Jackson’s conversion was wayward, but Irish were ahead by 12 heading into the break.
Ben White’s soaring box kick into touch meant Irish surrendered the ball for mere moments after a Munster throw-in wasn’t straight, Irish then working down the blindside of the scrum in what was the last significant action from the Exiles in a brilliant first-half showing.
Image courtesy of inphophotography
Turnovers were seemingly the order of the day for Irish, Matt Cornish making his mark over the ball after Diarmud Barron’s charge off the back of a lineout after resumption.
Munster did however benefit from much more of the ball in the second-half’s opening ten minutes, and made their ball in hand count with a well worked try involving Malakai Fekitoa and Paddy Patterson who passed to a galloping Mike Haley to finish.

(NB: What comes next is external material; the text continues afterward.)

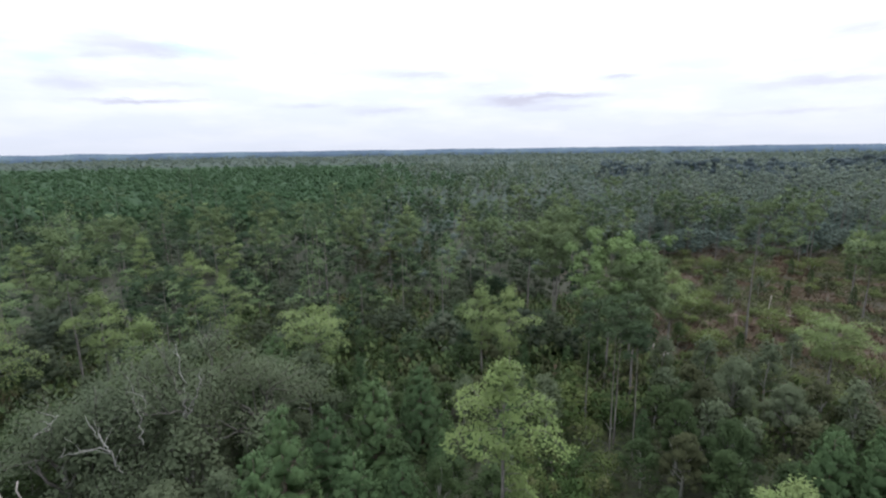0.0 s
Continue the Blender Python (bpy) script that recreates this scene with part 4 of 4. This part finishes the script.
# the woods beyond, out to the horizon: stands of plantation, dull mixed wood, dark hardwood and light cypress
def beyond(tag, seed, n, r0, r1, leafs, leaf, big, lobes=6):
    rng = np.random.RandomState(seed)
    c = fan(rng, n, r0, r1, 0.88)
    c = c[np.array([not in_clearing(a, b) and all((a - ox) ** 2 + (b - oy) ** 2 > 5 for ox, oy, _ in OCC) for a, b in c])]
    stands = patch(c, 0.012 / big ** 0.5, 1.7)
    height = 1.0 + 0.25 * patch(c, 0.02 / big ** 0.5, 5.3)
    height += np.where((c[:, 0] < -0.22 * c[:, 1]) & (c[:, 1] > 1500), 0.55 + 0.5 * stands, 0)
    u = rng.uniform(size=len(c)) + 0.35 * stands
    plant = (c[:, 1] > 150 + 30 * stands) & (c[:, 0] < 0.03 * c[:, 1] - 12 + 110 * stands + rng.normal(size=len(c)) * 14) & (c[:, 1] < 640 + 60 * stands)
    side = c[:, 0] / c[:, 1]
    belt = (side > 0.62) & (c[:, 1] > 262) & (c[:, 1] < 400) | (side > 0.34) & (c[:, 1] > 320) & (c[:, 1] < 470) & (stands > -0.12)
    hazel = ~plant & (belt | (c[:, 1] > 1500))
    if r1 < 310:
        c, height, stands, u, side, plant = c[plant], height[plant], stands[plant], u[plant], side[plant], plant[plant]
        hazel = ~plant
    height = height + np.where(hazel & (c[:, 1] < 560), 0.12 + 0.5 * np.maximum(stands, 0), 0)
    rest = ~plant & ~hazel
    open_side = (c[:, 0] > 0.33 * c[:, 1] + 5) & (c[:, 1] < 260) & ~plant
    u = np.where(open_side & (u < 0.62), 0.05, u)
    pines, mixed, light = rest & (u < 0.16), rest & (u >= 0.16) & (u < 0.84), rest & (u >= 0.84)
    # every kind past the plantation has haze in its leaf colour
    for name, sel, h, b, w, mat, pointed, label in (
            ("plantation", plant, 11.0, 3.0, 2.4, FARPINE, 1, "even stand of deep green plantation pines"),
            ("hardwood", hazel, 12.0, 1.5, 6.5, HORIZON if r0 > 1400 else HARDWOOD, 0, "dark hardwood stand with haze-blue leaves"),
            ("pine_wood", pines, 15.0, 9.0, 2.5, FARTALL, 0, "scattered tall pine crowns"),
            ("mixed_wood", mixed & (side > 0.24), 9.0, 1.5, 3.3, FARWOOD, 0, "haze-tinted grey-green mixed wood"),
            ("mixed_wood", mixed & (side <= 0.24), 9.0, 1.5, 3.3, FARMIX if r0 < 600 else FARWOOD, 0, "haze-tinted dull green mixed wood"),
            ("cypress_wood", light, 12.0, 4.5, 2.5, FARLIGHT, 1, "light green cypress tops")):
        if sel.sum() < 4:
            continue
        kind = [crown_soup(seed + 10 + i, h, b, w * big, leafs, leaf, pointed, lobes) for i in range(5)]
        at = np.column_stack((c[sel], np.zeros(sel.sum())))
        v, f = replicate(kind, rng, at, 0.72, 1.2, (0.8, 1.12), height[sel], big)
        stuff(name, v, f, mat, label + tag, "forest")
        if r0 < 250 and name in ("pine_wood", "cypress_wood"):
            v, f = replicate([trunk_soup(h * 0.85, 0.15)], rng, at, 0.8, 1.05)
            stuff("trunk_stand", v, f, BARK_GREY, "thin pale trunks" + tag, "forest")


def gap_sheet(name, x_side, material, label, r0=185.0):
    """An uneven sheet added under the far crowns, so the gaps between them stay less dark."""
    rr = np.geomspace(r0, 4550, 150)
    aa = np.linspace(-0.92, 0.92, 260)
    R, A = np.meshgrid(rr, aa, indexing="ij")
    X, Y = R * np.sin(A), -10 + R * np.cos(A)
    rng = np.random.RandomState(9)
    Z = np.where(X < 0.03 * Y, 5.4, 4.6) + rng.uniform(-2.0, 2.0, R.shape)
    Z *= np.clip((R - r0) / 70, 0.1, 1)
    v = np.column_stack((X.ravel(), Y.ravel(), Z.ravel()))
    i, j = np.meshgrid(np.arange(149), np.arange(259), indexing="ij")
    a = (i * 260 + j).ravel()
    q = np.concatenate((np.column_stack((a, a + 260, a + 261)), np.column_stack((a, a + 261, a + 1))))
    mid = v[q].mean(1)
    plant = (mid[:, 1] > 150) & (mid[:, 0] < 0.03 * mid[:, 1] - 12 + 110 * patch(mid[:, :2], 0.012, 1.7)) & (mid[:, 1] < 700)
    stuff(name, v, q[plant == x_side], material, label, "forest")


gap_sheet("plantation_canopy", True, FARPINE, "leafy sheet added to fill gaps in the pine plantation")
gap_sheet("wood_canopy", False, FARSHEET, "darkened leafy sheet added to fill gaps in the far mixed wood")
def species_wood(tag, seed, r0, r1, emergent, storey, fine):
    """Woods near enough to tell pines, cypresses and broad-leaved trees apart, but past counting."""
    rng = np.random.RandomState(seed)

    def spots(n, gap, extra):
        c = fan(rng, n, r0, r1, 0.88)
        edge = np.column_stack((rng.uniform(42, 165, n // extra), rng.uniform(112, 178, n // extra)))
        c = np.concatenate((c, edge))
        c = c[np.array([not in_clearing(a, b) and all((a - ox) ** 2 + (b - oy) ** 2 > gap for ox, oy, _ in OCC) for a, b in c])]
        plant = (c[:, 1] > 165 + 40 * patch(c, 0.012, 1.7)) & (c[:, 0] < 0.03 * c[:, 1] - 12 + 110 * patch(c, 0.012, 1.7))
        return c[~plant]

    big, low = spots(emergent, 55, 3), spots(storey, 6, 6)
    far_right = (low[:, 0] > 0.28 * low[:, 1] + 5 + 12 * rng.normal(size=len(low))) & (low[:, 1] > 100 + 12 * rng.normal(size=len(low)))
    right = big[:, 0] > 0.33 * big[:, 1] + 5 + 30 * rng.normal(size=len(big))
    u = rng.uniform(size=len(big))
    open_stand = far_right & (low[:, 1] < 150) & (rng.uniform(size=len(low)) < 0.5)
    low, far_right = low[~open_stand], far_right[~open_stand]
    v = rng.uniform(size=len(low)) + 0.5 * patch(low, 0.03, 4.4)
    CALM[0] = 0.6
    if fine:
        pines = [pine(seed + i, 15 + i, 9.0 + 0.7 * i, 2.6 + 0.25 * i, 0.13, 13, 10, 6, 0.32, width=0.2, puff=1.15, thick=14, raw=True, inner=0.25, dense=0.6) for i in range(5)]
        cyps = [cypress(seed + 20 + i, 12.0 + i * 0.6, 4.0, 3.2, 0.14, 16, 62, 0.24, ("dome", "cone", "egg", "umbrella", "dome")[i], raw=True) for i in range(5)]
        broads = [broadleaf(seed + 40 + i, 6.2 + 0.6 * i, 3.6 + 0.2 * i, 15, 52, 0.19, raw=True) for i in range(5)]
    else:
        pines = [pine(seed + i, 15 + i, 9.0 + 0.7 * i, 2.9 + 0.25 * i, 0.17, 9, 10, 5, 0.5, width=0.26, puff=1.4, thick=8, raw=True, inner=0.3, dense=0.7) for i in range(4)]
        cyps = [cypress(seed + 20 + i, 12.0 + i * 0.6, 4.0, 3.2, 0.14, 11, 26, 0.40, ("dome", "cone", "egg", "umbrella")[i], raw=True) for i in range(4)]
        broads = [broadleaf(seed + 40 + i, 6.4 + 0.7 * i, 3.7 + 0.2 * i, 7, 28, 0.36, raw=True) for i in range(4)]
    CALM[0] = 1.0
    # FARTALL and FARWOOD bring haze-tinted leaves to the right-hand side
    for name, at, kinds, mat, label, smin, smax in (
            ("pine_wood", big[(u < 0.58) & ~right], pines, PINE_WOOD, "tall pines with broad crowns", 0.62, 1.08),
            ("pine_wood", big[(u < 0.8) & right], pines, FARTALL, "haze-tinted grey-green open-grown pines", 0.8, 1.1),
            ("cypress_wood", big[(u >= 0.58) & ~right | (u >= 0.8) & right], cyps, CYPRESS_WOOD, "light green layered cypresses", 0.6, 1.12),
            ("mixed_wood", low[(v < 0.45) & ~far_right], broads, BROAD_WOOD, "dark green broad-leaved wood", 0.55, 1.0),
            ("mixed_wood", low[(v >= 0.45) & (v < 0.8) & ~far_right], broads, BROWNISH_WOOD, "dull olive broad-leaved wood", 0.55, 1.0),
            ("mixed_wood", low[far_right], broads, FARWOOD, "scrubby wood with haze-pale grey-green leaves", 0.65, 1.05),
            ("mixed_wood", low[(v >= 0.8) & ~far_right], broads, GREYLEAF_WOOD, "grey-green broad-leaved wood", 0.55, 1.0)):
        if len(at) < 4:
            continue
        for piece, m, what in ((1, mat, name), (0, BARK_GREY, "trunk_stand")):
            v3, f3 = replicate([kind[piece] for kind in kinds], np.random.RandomState(seed + len(at)), at, smin, smax)
            if piece or name != "mixed_wood":
                stuff(what, v3, f3, m, (label if piece else "thin pale trunks") + tag, "forest")


species_wood(" behind the near trees", 600, 72, 150, 250, 640, True)
species_wood(" in the middle distance", 640, 148, 305, 460, 1500, False)
beyond(" in the middle distance", 500, 2350, 165, 300, 76, 0.32, 1.0, 3)
beyond(" beyond the middle distance", 520, 4700, 295, 620, 40, 0.52, 1.2, 3)
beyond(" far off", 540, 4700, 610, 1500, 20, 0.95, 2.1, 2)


def backdrop():
    """The last woods at the edge of sight, a plain low ridge of treetops with painted haze."""
    rng = np.random.RandomState(3)
    n, R = 1500, 1560.0
    a = np.linspace(-1.0, 1.0, n)
    top = np.array([23.0 + 1.4 * noise.noise(Vector((q * 9, 0, 0))) + 1.0 * noise.noise(Vector((q * 40, 2, 0))) + (3.6 * max(0, -q - 0.1) + 0.5) * noise.noise(Vector((q * 16, 5, 0))) for q in a])
    top += np.abs(rng.normal(size=n)) * 0.55
    rows = []
    for k, (dr, z) in enumerate(((0, -1.0), (4, 9.0), (12, None), (30, 0.0))):
        h = top if z is None else np.full(n, z)
        rows.append(np.column_stack(((R + dr) * np.sin(a), -10 + (R + dr) * np.cos(a), h)))
    v = np.concatenate(rows)
    i, j = np.meshgrid(np.arange(3), np.arange(n - 1), indexing="ij")
    b = (i * n + j).ravel()
    f = np.concatenate((np.column_stack((b, b + 1, b + n + 1)), np.column_stack((b, b + n + 1, b + n))))
    m, t = base_material("far_hazy_woods")
    g = t.nodes.new("ShaderNodeNewGeometry")
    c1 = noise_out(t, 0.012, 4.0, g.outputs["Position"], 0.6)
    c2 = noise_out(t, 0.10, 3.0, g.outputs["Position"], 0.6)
    # blue haze put into the base colour and the emission alike
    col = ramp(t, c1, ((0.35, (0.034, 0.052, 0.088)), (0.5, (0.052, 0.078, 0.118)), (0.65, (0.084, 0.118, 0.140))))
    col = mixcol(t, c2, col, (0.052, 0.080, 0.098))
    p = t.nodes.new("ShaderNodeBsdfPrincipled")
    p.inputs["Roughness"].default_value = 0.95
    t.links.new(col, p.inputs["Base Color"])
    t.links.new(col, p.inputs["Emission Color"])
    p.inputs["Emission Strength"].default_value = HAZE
    out = t.nodes.new("ShaderNodeOutputMaterial")
    t.links.new(p.outputs[0], out.inputs[0])
    tagged(new("backdrop", mesh_of("backdrop", v, f, m, True)), "far woods along the horizon with painted blue-green haze", "forest", kind="structure")


HAZE = 0.42    # glow given to the ridge in place of daylit air
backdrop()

# the wood goes on behind and below the start of the walk
rng = np.random.RandomState(91)
kinds = [broadleaf(900 + i, 7.0 + i, 2.8 + 0.2 * i, 11, 38, 0.34, raw=True) for i in range(3)]
for k, (mat, label) in enumerate(((BROAD, "dark green broad-leaved wood below"), (BROWNISH, "dull olive broad-leaved wood below"))):
    at = np.column_stack((rng.uniform(-40, 40, 110), rng.uniform(-42, 1, 110)))
    v, f = replicate([kind[1] for kind in kinds], np.random.RandomState(92 + k), at, 0.75, 1.1)
    stuff("mixed_wood", v, f, mat, label, "forest")
    v, f = replicate([kind[0] for kind in kinds], np.random.RandomState(92 + k), at, 0.75, 1.1)
    stuff("trunk_stand", v, f, BARK_OAK, "pale trunks of the " + label, "forest")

Replacement front-row forwards Danilo Fischetti, Isaac Miller and Lovejoy Chawatama set the standard with a charging set-piece in midfield that they followed up at another dominant put-in.
Irish looked strong going towards the whitewash for the first time in the second stanza, Stokes in particular not knowing when he is beaten in contact but a spill forward brought a promising attack to a conclusion.

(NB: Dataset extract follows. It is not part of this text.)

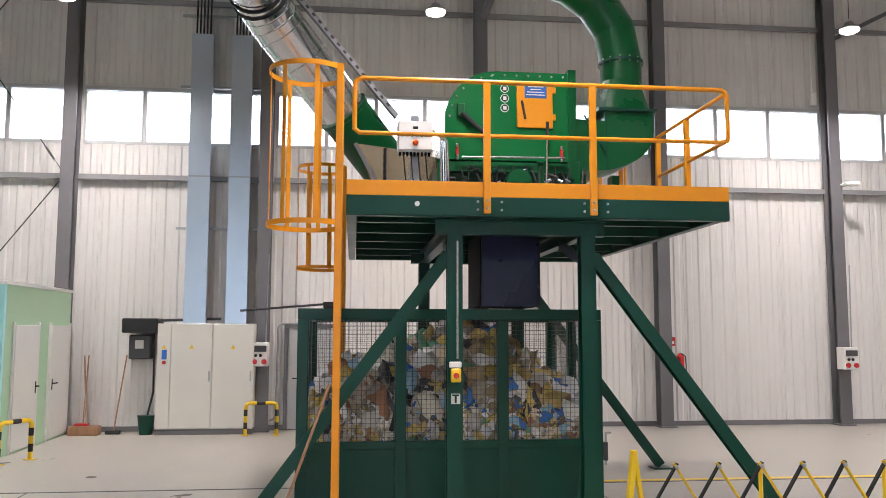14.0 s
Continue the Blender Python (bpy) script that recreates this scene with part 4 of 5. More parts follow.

The new Irish pack, bolstered by wholesale changes 58 minutes gone, turned over the ball for a Munster scrum in an unheralded yet welcome showing of dominance at the scrum from Irish.

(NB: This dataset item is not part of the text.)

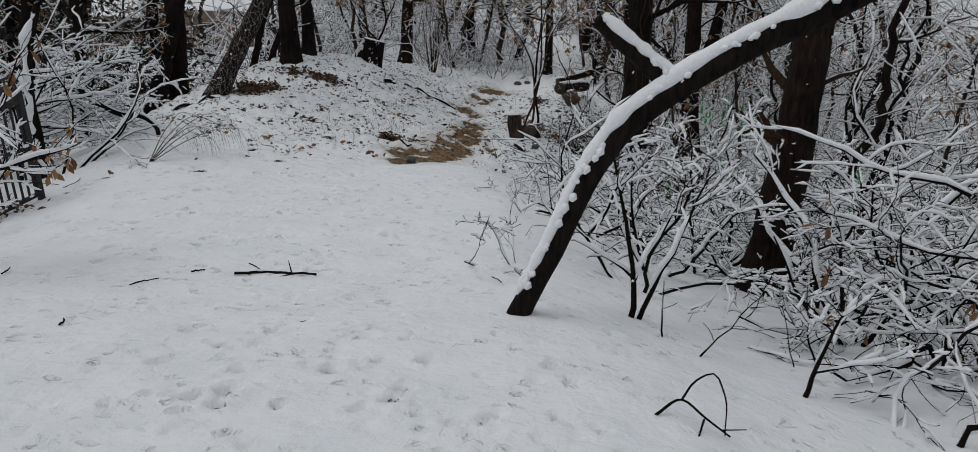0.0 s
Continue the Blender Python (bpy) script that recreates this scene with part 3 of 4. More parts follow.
bank_thicket()


def broken_trunk():
    at = (3.0, 8.3, gz(3.0, 8.3))
    tree("snag", "dark broken-off tree trunk with snow on its jagged top", at, 21, 3.15, 0.23, (0.11, 0.02), 0.01, BARK_WARM, 5, 0.5, 0.9, dict(LIGHT, children=(3, 3, 3)), 1.35, sides=18, top=0.8, spots=40)
    t = Tubes()
    t.add(smooth_line([(0.33, 0.06, 3.0), (0.36, 0.05, 3.16), (0.42, 0.06, 3.24)], 6), np.array((0.19, 0.2, 0.17, 0.12, 0.06, 0.01)), 12)
    ob = bpy.data.objects["snag"]
    part_mesh("snow_cap", t.mesh("snow_cap", SNOW), ob)


broken_trunk()


def forked_sapling():
    rng = np.random.RandomState(8)
    for x, y, ways, lab in [(1.13, 5.8, [((0, 0, -0.1), (0.02, 0.0, 1), 1.35, 0.026), ((0.06, 0.02, -0.1), (0.3, 0.0, 1), 1.3, 0.022)], "pair of thin dark stems with snow on the twigs"),
                            (2.0, 4.55, [((0, 0, -0.05), (0.32, 0.05, 1), 0.72, 0.018), ((0.07, 0.02, 0.2), (-0.5, 0.2, 1), 0.5, 0.008), ((0.05, 0, 0.15), (1, -0.1, 0.4), 0.6, 0.007)], "small forked sapling bent under snow")]:
        plant("sapling", lab, "sapling", (x, y, gz(x, y)), int(x * 10), ways, dict(HEAVY, levels=2, children=(5, 4), wander=0.1))


forked_sapling()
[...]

New changes in the backs too worked in Irish’s favour, Luca Morisi drawing in the Munster players before feeding speedster Alexander Harmes to pass to former Academy and England under-20s teammate Henry Arundell- you know the rest.
A splendid score was rounded off with two more points from Jacob Atkins, whose race looked to be run with a head injury assessment with Jackson returning to the field in his homeland.
Munster pressed on in search of a redeeming score, but despite strong defence from the likes of Will Joseph in the build-up, Paddy Patterson feigned his way through opposing tackles to score next to the posts and give an easy conversion and bring his side back within five.
An overcooked lineout from Munster when they were posing questions most in the second half handed Irish some relief, but grafting defence on halfway, with a special mention to Caolan Englefield on former All Black Fekitoa, meant Irish earned their possession reversal with Fischetti reclaiming the ball for his new side.
His compatriot Morisi too demonstrated his skillset on the ground to win back possession for Irish with Munster advancing, winning the penalty and in turn the game as London Irish took home the Jack Wakefield Memorial Trophy.
Image courtesy of inphophotography
Score sequence (London Irish second): 0-5, 0-7, 0-12, 5-12, 7-12, 7-17, 7-19, 12-19, 14-19
Munster Rugby: Tries: Haley (46) Patterson (72); Conversions: Crowley (47) (73).
London Irish: Tries: Stokes (2), Williams (37), Arundell (62); Conversions: Jackson (3), Atkins (63).
15 Simon Zebo, 14 Calvin Nash, 13 Chris Farrell, 12 Rory Scannell, 11 Shane Daly, 10 Ben Healy, 9 Neil Cronin; 1 Josh Wycherley, 2 Scott Buckley, 3 Keynan Knox, 4 Jean Kleyn, 5 Eoin O’Connor, 6 Fineen Wycherley, 7 Jack O’Donoghue (C), 8 Alex Kendellen.
Diarmuid Barron, Chris Moore, Roman Salanoa, Liam O’Connor, Edwin Edogbo, Thomas Ahern, Cian Hurley, Daniel Okeke, Paddy Patterson, Jack Crowley, Liam Coombes, Malakai Fekitoa, Antoine Frisch, Tony Butler, Mike Haley.
London Irish first-half team:
15 James Stokes, 14 Matt Williams (Harmes 53), 13 Curtis Rona, 12 Benhard van Rensburg, 11 Ollie Hassell-Collins, 10 Paddy Jackson (c), 9 Ben White (Englefield 49); 1 Facundo Gigena (Fischetti 48), 2 Matt Cornish (Miller 48), 3 Oliver Hoskins (Chawatama 41), 4 Rob Simmons, 5 Adam Coleman, 6 Ben Donnell, 7 Tom Pearson, 8 Josh Basham.
London Irish second-half team:
15 Henry Arundell, 14 Will Joseph, 13 Luca Morisi, 12 Tom Hitchcock, 11 Alex Harmes, 10 Jacob Atkins (Jackson 66), 9 Caolan Englefield; 1 Danilo Fischetti, 2 Isaac Miller, 3 Lovejoy Chawatama, 4 Josh Caulfield, 5 Api Ratuniyarawa, 6 Jack Cooke, 7 Isaac Curtis-Harris, 8 Chandler Cunningham-South.